Ernesto n’a pas fini de grandir. Souvent, Duras repense à lui, à sa famille. Elle se sent vaguement coupable de les avoir abandonnés. Un jour, elle se met à écrire « à partir des lieux de tournage de Vitry ». C’est LA PLUIE D’ÉTÉ2. Ernesto a entre 12 et 22 ans, il est le fils aîné d’une famille de sept. Père (italo) et mère (polono-judéo-caucasienne) immigrés. Si la phrase est toujours là : « Je retournerai pas à l’école parce que à l’école on apprend des choses que je ne sais bas », elle n’apparaît plus comme l’évidence énigmatique d’un rabâcheur, mais un signe d’ouverture prophétique, la première manifestation qu’Ernesto est un élu (du peuple), qui découvre à l’école « l’inexistence de Dieu » tout en étant l’enfant par excellence du Livre (un volume à demi consumé qu’il distille à ses « brothers et sisters »). Sans avoir jamais appris à lire, Ernesto cite L’ÉCCLÉSIASTE : « Tout est vanité. et poursuite du vent », avant de se retrouver devant « quelque chose comme la création de l’univers », un big-bang qu’il décrit en chromos enfantines. Toute la chimie du monde et la philosophie allemande poussent Ernesto vers un final de savant errant, « un peu partout dans le monde, au hasard de l’implantation des grandes centrales scientifiques de la terre ».
En 1996, sur la suggestion de Marcel Bozonnet de travailler Duras avec les élèves de troisième année du Conservatoire supérieur d’art dramatique de Paris, Éric Vigner tombe sur la phrase. Il lit LA PLUIE D’ÉTÉ. « Je ne m’attendais pas à découvrir une histoire aussi simple, aussi populaire, une sorte de conte philosophique naviguant entre récit et scénario. Je suis tombé amoureux du livre de Duras comme l’enfant Ernesto tombe amoureux du livre brûlé. LA PLUIE D’ÉTÉ brûlait en moi. J’entrais en connexion avec quelque chose qui me fascine depuis longtemps et que je ne saurais nommer. » Première mise en scène au Conservatoire, devant Duras, présente à nouveau et encore lorsque Éric Vigner reprend LA PLUIE D’ÉTÉ dans un cinéma désaffecté de l’agglomération brestoise. La romancière ne se lasse pas de ce nouvel Ernesto. Éric Vigner ne lui a pris cet enfant que pour le lui rendre forci de théâtre, comme d’un séjour au grand vent des plateaux. En signe de gratitude, elle demande au metteur en scène « ce qu’il veut ». La réponse est prête : « HIROSHIMA MON AMOUR ».

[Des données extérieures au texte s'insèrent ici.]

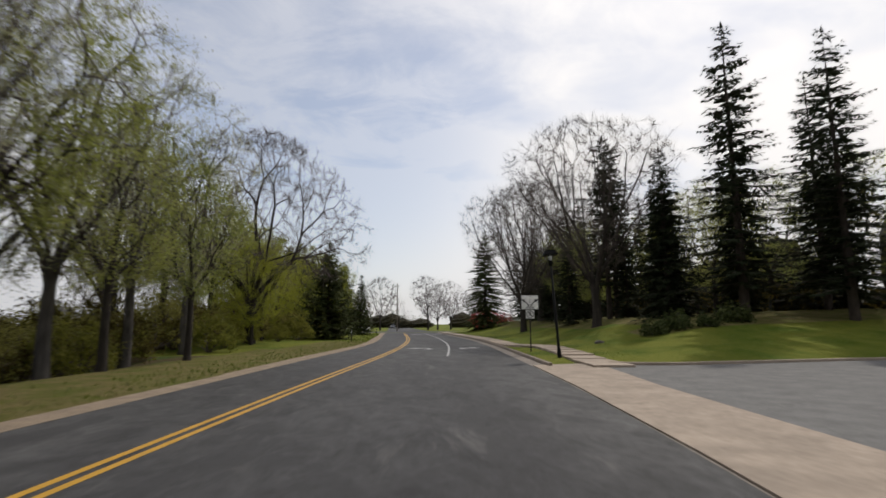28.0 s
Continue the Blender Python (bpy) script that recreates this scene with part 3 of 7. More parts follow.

Éric Vigner va vivre dans ce don. Mais le scénario d’HIROSHIMA MON AMOUR ne se donne pas d’avoir été simplement donné. Il ne se laisse même pas approcher. Pas encore. L’intuition d’HIROSHIMA justifait l’appel au don, son ampleur, mais ne le rendait pas disponible pour autant. HIROSHIMA indiquait une destination, nécessaire sans doute, mais qui ne serait pas atteinte sans frayer un chemin, théâtral, vers elle, dans une série de voyages au long cours à travers le territoire durassien. Lorsque Duras meurt (1996), Éric Vigner dirige une lecture d’HIROSHIMA MON AMOUR par Valérie Dréville au Conservatoire. Dès lors, son commerce visible avec l’œuvre de la romancière s’intensifie. Il monte une lecture de LA DOULEUR avec Anne Brochet et Bénédicte Vigner (1998), met en scène LA BÊTE DANS LA JUNGLE dans l’adaptation de Duras au CDDB de Lorient (2001) puis SAVANNAH BAY à la Comédie française (2002). Au cours d’un premier séjour au Japon, le metteur en scène rencontre le comédien Atsuro Watabe : il a la conviction de tenir le Japonais de son HIROSHIMA, songe à le faire dialoguer avec la Française Anne Brochet. Mais HIROSHIMA se refuse encore.